VIERA -- The trade that brought Derek Dietrich to the Marlins might have cost the infielder thousands of dollars.
Not in salary.
In potential prize winnings.
Dietrich, an amateur juggler when he’s not working his way up the minor-league baseball ladder, had his sights set on winning the Tampa Bay Ray’s annual talent competition that’s held during spring training.
Now, after being traded to the Marlins in December for shortstop Yunel Escobar, he will have to settle on putting on unpaid private shows for his teammates while trying to impress Marlins management with his baseball skills.
“I’ll probably pull out my juggling props here pretty soon,” said Dietrich, who put on a brief demonstration in the Marlins’ dugout before batting practice Wednesday, juggling five baseballs at once.
The Marlins believe the 23-year-old product of Georgia Tech could be in their infield, either as a third baseman or second baseman, within the next year or two. Dietrich is expected to start the season at Double A Jacksonville.
Better known for his bat than his glove, Dietrich is working extensively with infield coach Perry Hill on his defense.
“I like him,” Hill said. “He can hit. I hope I don’t screw the kid up.”
Dietrich, who was chosen by the Rays in the second round of the 2010 draft, has hit .278 with 39 homers in three minor-league seasons. He’s scheduled to start at third base in Thursday’s “B” game against the Cardinals, though he has spent most of his time working out at second this spring.
“Bone [Hill’s nickname] has been unbelievable,” Dietrich said. “They told me early on he was a defensive genius, and I agree with that 100 percent. I could see that from Day One. It was like immediate improvement.
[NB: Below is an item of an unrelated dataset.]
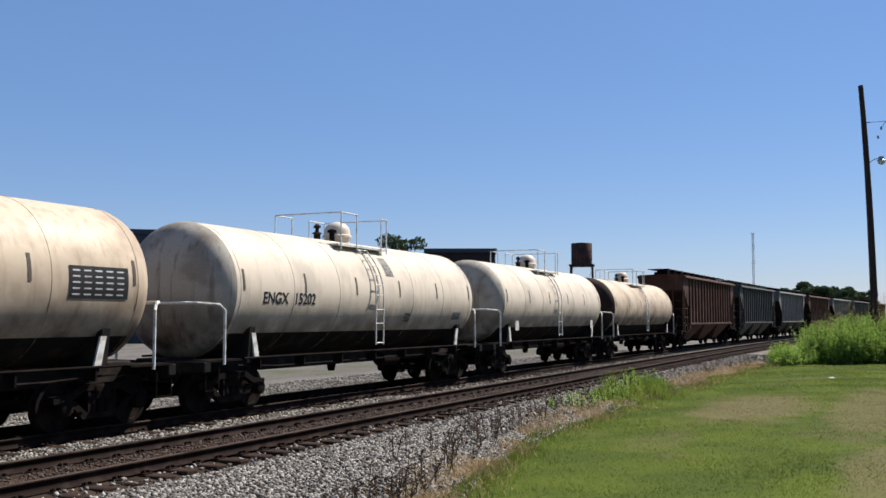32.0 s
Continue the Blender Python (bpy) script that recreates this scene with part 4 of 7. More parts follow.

I’ve already become a better infielder because of him.”
Juggling has also proved beneficial to Dietrich on the baseball field.
“Obviously, hand-eye coordination is huge in this game, offensively and defensively,” Dietrich said. “Juggling is defined as having more objects in the air than you have hands to control them. You don’t have that happen in baseball, but the peripheral vision — the reaction — just knowing where the ball is going to be without my eyes seeing it, that’s where it helps.”
Dietrich said he started juggling when he was 8 years old and stuck with it.
By the time he was in high school, he was a member of the International Jugglers Association and performed at charity events and nursing homes. His bag of props, which he brought with him to spring training, includes balls, clubs, machetes and torches.
Dietrich not only played in the 2011 Midwest League All-Star Game, he also performed his juggling routine for the crowd of 10,000 during a break in play as part of a gag.
“My manager said, ‘I’m going to make this pitching change, but instead of calling the pitcher, I’m going to call you out of the dugout and you’re going to come on the field and juggle,’ ” Dietrich said. “The fans didn’t know if I was a performer dressed up as a baseball player, and they had to clarify over the public address system that I was actually a player from the Rays’ organization.”
Dietrich can’t wait to perform for his Marlins teammates.
“Everybody’s got a batting average — good or bad,” Dietrich said. “But not too many guys can juggle.”